Enmore Theatre, March 10

 

SHUT UP AND feel it grandpa.


No one should try snootily telling the mostly (but not exclusively) twentysomethings audience loving Jalen Ngonda something rotten in a packed Enmore Theatre that what he’s doing is old school. Not because they won’t know this – there is nothing about his songs, his performance, or his sound that could be confused with the 21st-century – but because it doesn’t matter one little bit.


Not when, having finished Give Me Another Day, with its mid-‘60s Marvin Gaye’s smooth groove and trembling falsetto accompanying his dabs of guitar, Ngonda switched to electric piano for the up-tempo early ‘70s club feel of Come Around And Love Me and triggered a minor frenzy on the floor.


Nor when Hannah, What’s The Matter?, one of a handful of songs previewed from his upcoming second album, showed that while the high-and-handsome voiced Ngonda doesn’t do guttural, he and the band can bring enough urgency to make things feel earthy-ish. Let alone when Anyone In Love, a dramatic mid-tempo ballad, had vocal flares sent skywards even as he metaphorically dropped to his knees.

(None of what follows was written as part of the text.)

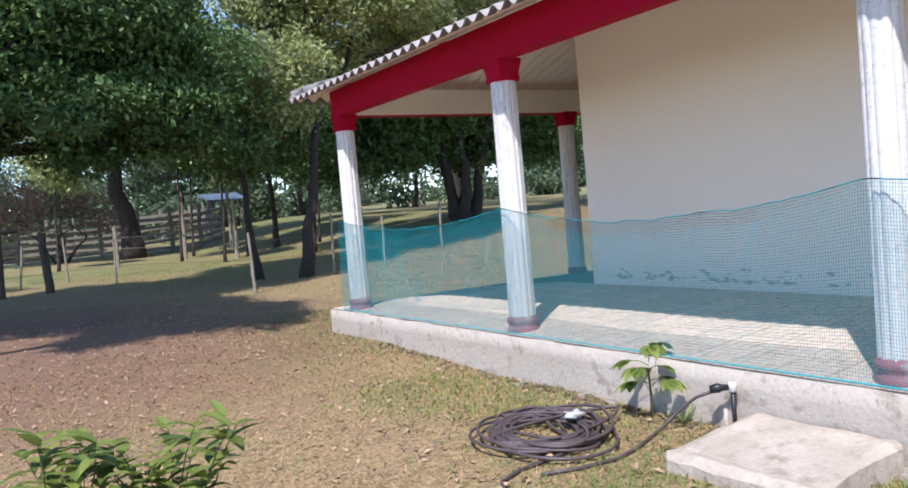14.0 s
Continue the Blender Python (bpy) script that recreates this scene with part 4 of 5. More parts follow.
def far_woods():
    """Woods along the far side of the fields, with haze put into the leaf colour."""
    rng = random.Random(5)
    blobs = []
    for i in range(70):
        x = -75 + 3.4 * i + rng.uniform(-1.5, 1.5)
        y = 95 + rng.uniform(-10, 18) + max(0, x - 20) * 0.2
        g = float(ground_height(x, y))
        r = rng.uniform(2.6, 4.2)
        blobs.append((x, y, g + rng.uniform(1.2, 2.4), r, r * 0.8, rng.uniform(3.0, 5.4)))
    ob, _ = leaf_mass("distant_woods", LEAF_FAR, None, blobs, 5600, 14, 0.70, 0.6, 91, 0.3, 0.7)
    tagged(ob, "green woods beyond the paddock, haze put into the leaf colour", "woods", kind="stuff")


far_woods()


def scrub():
    rng = random.Random(8)
    blobs = []
    for i in range(46):
        x, y = rng.uniform(-14, 34), rng.uniform(53, 76)
        g = float(ground_height(x, y))
        r = rng.uniform(0.7, 1.6)
        blobs.append((x, y, g + r * 0.5, r, r, r * 0.8))
    ob, _ = leaf_mass("field_scrub", LEAF_FAR, None, blobs, 1700, 16, 0.30, 0.3, 92, 0.3, 0.6)
    tagged(ob, "low green scrub across the far paddock", "shrubs", kind="stuff")


scrub()


def frond_palm(x, y, high, label, n, seed):
    """A young palm: a short stem and arching fronds with leaflets on both sides."""
    rng = random.Random(seed)
    z = float(ground_height(x, y))
    p = base_of("young_palm", x, y, z)
    part("trunk", tube([(0, 0, -0.05), (0.02, 0, 0.25), (0, 0.02, 0.5)], [0.12, 0.10, 0.07], 8), BARK, p, smooth=True)
    for k in range(n):
        a = 2 * math.pi * k / n + rng.uniform(-0.2, 0.2)
        lift = rng.uniform(0.35, 1.0)
        reach = high * rng.uniform(0.6, 0.85)
        pts = []
        for i in range(9):
            f = i / 8
            pts.append(Vector((math.cos(a) * reach * f * (1.1 - 0.5 * lift), math.sin(a) * reach * f * (1.1 - 0.5 * lift), 0.4 + high * lift * (f - 0.42 * f * f) * 1.1 - 0.25 * high * (1 - lift) * f * f)))
        bm = tube(pts, [0.018 - 0.0015 * i for i in range(9)], 4)
        for i in range(2, 9):
            way = (pts[i] - pts[i - 1]).normalized()
            side = way.cross(Vector((0, 0, 1))).normalized()
            for s in (-1, 1):
                for h in (0.0, 0.5):
                    b0 = pts[i].lerp(pts[i - 1], h)
                    tip = b0 + (side * s * 0.8 + way * 0.7 - Vector((0, 0, 0.25))) * 0.30 * (1.15 - 0.08 * i)
                    v = [bm.verts.new(c) for c in (b0, b0.lerp(tip, 0.5) + way * 0.022, tip, b0.lerp(tip, 0.5) - way * 0.022)]
                    bm.faces.new(v)
        part("frond", bm, LEAF_FAR, p)
    return tagged(p, label, "palm")


frond_palm(-4.3, 33.0, 1.9, "young grey-green palm beside the fence", 15, 3)
frond_palm(-3.5, 33.6, 1.4, "small young palm beside the fence", 11, 4)


# ---- fences, corral and shed ----
def rough_post(name, x, y, high, r, mat, label, category, group="", lean=0.0, seed=0):
    z = float(ground_height(x, y))
    rng = random.Random(seed)
    pts = [(rng.uniform(-1, 1) * r * 0.25 + lean * i / 5 * high, rng.uniform(-1, 1) * r * 0.25, -0.15 + (high + 0.15) * i / 5) for i in range(6)]
    bm = tube(pts, [r * (1.1 - 0.06 * i + rng.uniform(-0.05, 0.05)) for i in range(6)], 9)
    ob = part(name, bm, mat, smooth=False)
    ob.matrix_basis = pose(x, y, z)
    return tagged(ob, label, category, group)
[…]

And definitely not when the night began and ended with something of a percussion-led barrio soul feel, emphasising the looser rhythm as well as the impact of this augmented band (keys and percussion added now), compared with the tight and surprisingly full-sounding guitar/bass/drums line-up we saw last year. Yes, even as that encore, If You Don’t Want My Love, just made some of the oldies here think Tammi and Marvin (yes, him again – him a lot actually) should have done this as a duet back in the day.


They didn’t even mind that Ngonda closed the set with two of his weaker, most clearly generic songs, though maybe that was because of the carried-over good feeling from what had immediately preceded them – a moment where his time travel met its contemporary limitations and then soared past them.


After a solo blues in the style of Robert Cray, Ngonda sat at the piano, still alone on stage, and introduced the next number with “this is dedicated to anyone who listens to Burt Bacharach every now and then”, to near perplexed silence. Bert what now? you could almost hear them thinking. But as he began to sing The Look Of Love, his voice ambiguously positioned between Dusty and Dionne, that silence was replaced by growing admiration and excitement.


When it was followed by Mr Train Conductor, another new song that might well have come out of a neighbouring cubicle to Bacharach and Hal David’s in the Brill building, probably destined for The Shirelles, the admiration palpably grew to something like awe. They knew a quality bit of soul pop when they heard it; he offered more than a few slices of it too. Grandpa felt it.